PNG: An incredible nation
Papua New Guinea is one of the least explored countries on earth. With a population of just over six million, PNG enjoys incredible cultural diversity via the hundreds of traditional societies living within the country, with their own unique styles of art, dance, weaponry, costumes, singing, music architecture and lifestyles. Only 18% of the population reside in urban centres, whilst the majority of rural-dwelling population live a subsistence-based agricultural lifestyle. Many undiscovered species of plants and animals are thought to exist in the interior of PNG.
From 1884 Papua New Guinea was ruled by colonial powers, until 1975 when the country gained peaceful independence from Australia. Ties remain close to Australia, especially from the close bond forged between the nations in World War II in which hundreds of thousands of PNG civilians, Japanese, Australian and American military personnel lost their lives.
Many people live in extreme poverty, with about one third of the population living on less than US $1.25 per day
At 2.5 degrees south of the equator, PNG experiences ‘wet’ and ‘dry’ seasons, the perfect tropical weather ensuring a perfect ‘Melanesian’ holiday. The wet season occurs from November through to April (best surf season) and the dry season occurs from May to October. Generally the wet season is not as hot and humid as other equatorial regions, with average temperatures ranging between 25-30°C, and water temperatures remaining warm year round at about 26°C.
Aitape-Wewak during WW2
The Australian portion of the Aitape-Wewak campaign took place in northern New Guinea between November 1944 and August 1945. Aitape had been occupied by the Japanese in 1942. Recaptured by an American landing on 22 April 1944, it was developed as a base area to support the continuing drive towards the Philippines.

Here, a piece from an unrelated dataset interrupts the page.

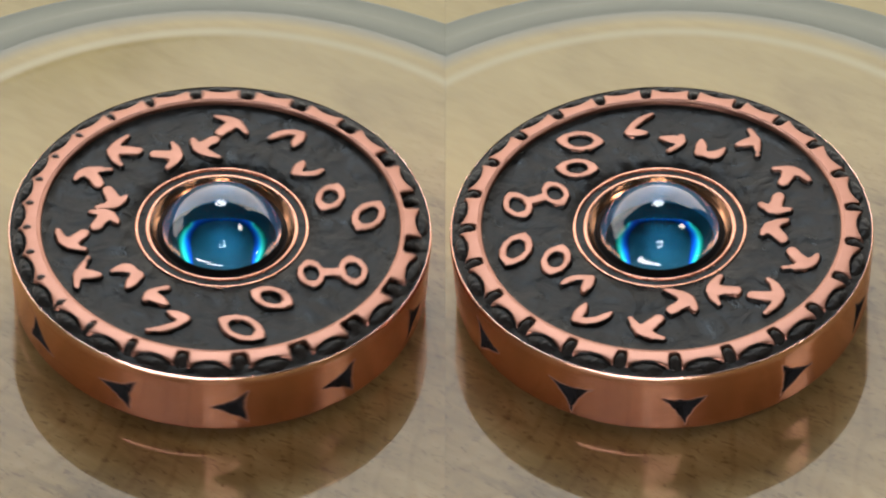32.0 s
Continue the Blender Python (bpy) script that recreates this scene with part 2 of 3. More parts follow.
M_DISH = glazed_wood("wood_under_glass", DIM_WOOD, LIT_WOOD, 1.54)
# grey ring imitates blur towards the edge, cream ring the lip's highlight
M_BRIM = glazed_wood("wood_under_brim", LIT_WOOD, LIT_WOOD, 1.54, ((0.20, 0.20, 0.15), LIP_R * MM + 0.0036, 0.0024))
M_LIP = glazed_wood("wood_under_lip", LIT_WOOD, LIT_WOOD, 1.54, ((0.46, 0.385, 0.20), LIP_R * MM, 0.0010))
M_MATT = plain("matt_black", (0.010, 0.010, 0.011), 0.5)
M_MATT.node_tree.nodes["Principled BSDF"].inputs["Specular IOR Level"].default_value = 0.04
M_EDGE = plain("grey_green_glass_edge", (0.19, 0.195, 0.15), 0.6)
M_TABLE = glazed_wood("table_wood", LIT_WOOD, LIT_WOOD, 1.4)
M_METAL = plain("grey_metal", (0.18, 0.18, 0.17), 0.45)
M_WALL = plain("wall_paint", (0.055, 0.05, 0.045), 0.8)
M_CEIL = plain("ceiling_paint", (0.05, 0.05, 0.05), 0.8)
M_FRAME = plain("frame_paint", (0.30, 0.30, 0.29), 0.6)
M_FLOOR = plain("floor_boards", (0.10, 0.065, 0.04), 0.5)


# ---- mesh helpers (all lengths in mm) ----
def mesh_from(name, verts, faces, mat, smooth=True, flank=None):
    me = bpy.data.meshes.new(name)
    me.from_pydata([(x * MM, y * MM, z * MM) for x, y, z in verts], [], faces)
    me.materials.append(mat)
    if smooth:
        me.polygons.foreach_set("use_smooth", [True] * len(me.polygons))
    if flank is not None:
        att = me.attributes.new("flank", "FLOAT", "POINT")
        att.data.foreach_set("value", np.asarray(flank, dtype=np.float32))
    me.update()
    return me


def part(name, me, parent, label="", turn=0.0):
    ob = new(name, me)
    ob.parent = parent
    if turn:
        ob.matrix_basis = pose(0, 0, 0, 0, 0, turn)
    if label:
        tagged(ob, label)
    return ob


def lathe(name, profile, mat, n=192, smooth=True, wobble=0.0):
    """A profile of (r, z) turned about the z axis; points at r = 0 close it."""
    verts, faces, rows = [], [], []
    for r, z in profile:
        if r < 1e-6:
            rows.append([len(verts)] * n)
            verts.append((0, 0, z))
            continue
        rows.append(list(range(len(verts), len(verts) + n)))
        for i in range(n):
            a = 2 * math.pi * i / n
            dz = wobble * noise.noise((r * math.cos(a) * 0.9, r * math.sin(a) * 0.9, 3.1)) if wobble and (8.4 < r < 14.9 or 16.8 < r < 18.2) else 0
            verts.append((r * math.cos(a), r * math.sin(a), z + dz))
    for a, b in zip(rows, rows[1:]):
        for i in range(n):
            j = (i + 1) % n
            f = [a[i], a[j], b[j], b[i]]
            f = [v for k, v in enumerate(f) if v not in f[:k]]
            if len(f) > 2:
                faces.append(f[::-1])
    return mesh_from(name, verts, faces, mat, smooth)


def cast_noise(xs, ys, scale, seed):
    return np.array([noise.noise((x * scale, y * scale, seed)) for x, y in zip(xs.ravel().tolist(), ys.ravel().tolist())]).reshape(xs.shape)


def relief_patch(name, field, box, step, top, depth, slope, fall=0.0, ragged=0.06, seed=0.0, wedge=None):
    """A raised figure: field(x, y) is the distance from its outline, negative inside. Flat on top, sloping flanks.
    fall: how fast the top rounds over outside the radius of 17.3 mm."""
    x0, y0, x1, y1 = box
    nx, ny = int((x1 - x0) / step) + 1, int((y1 - y0) / step) + 1
    xs, ys = np.meshgrid(np.linspace(x0, x1, nx), np.linspace(y0, y1, ny))
    d = field(xs, ys)
    d = d + ragged * cast_noise(xs, ys, 1.9, seed) + 0.5 * ragged * cast_noise(xs, ys, 4.3, seed + 7.0)
    s = np.clip(d / slope, 0, 1)
    lumps = 0.12 * np.clip(d / slope - 0.5, 0, 1) * cast_noise(xs, ys, 2.4, seed + 3.0)
    edge = np.clip((d + 0.12) / 0.12, 0, 1) ** 2 * 0.03 + fall * (np.clip(np.hypot(xs, ys) - 17.3, 0, 2) ** 1.25 + 0.2 * np.clip(np.hypot(xs, ys) - 16.5, 0, 2))
    zs = top - edge - depth * (s * s * (3 - 2 * s)) + lumps
    keep = d < slope + step * 1.6
    if wedge:
        keep &= np.abs(np.arctan2(xs, ys)) < wedge
    ids = -np.ones(d.shape, int)
    ids[keep] = np.arange(keep.sum())
    verts = list(zip(xs[keep].tolist(), ys[keep].tolist(), zs[keep].tolist()))
    q = np.stack([ids[:-1, :-1], ids[:-1, 1:], ids[1:, 1:], ids[1:, :-1]], -1).reshape(-1, 4)
    faces = q[(q >= 0).all(1)].tolist()
    return mesh_from(name, verts, faces, M_RELIEF, True, np.clip(d[keep], -0.5, 1))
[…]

In order to free American troops for the Philippine operations, defence of the area was passed to Australian forces.
Although their primary role was the defence of the base facilities at Aitape, Australian commanders opted to advance to the east of Aitape, towards Wewak, to destroy the remnants of the Japanese 18th Army which had already sustained heavy losses as a result of previous Australian operations.
Operations there were still continuing there when the war in the Pacific ended in August 1945. Australian casualties in the campaign amounted to 442 killed and 1,141 wounded. Over 9,000 Japanese were killed and 269 became prisoners of war.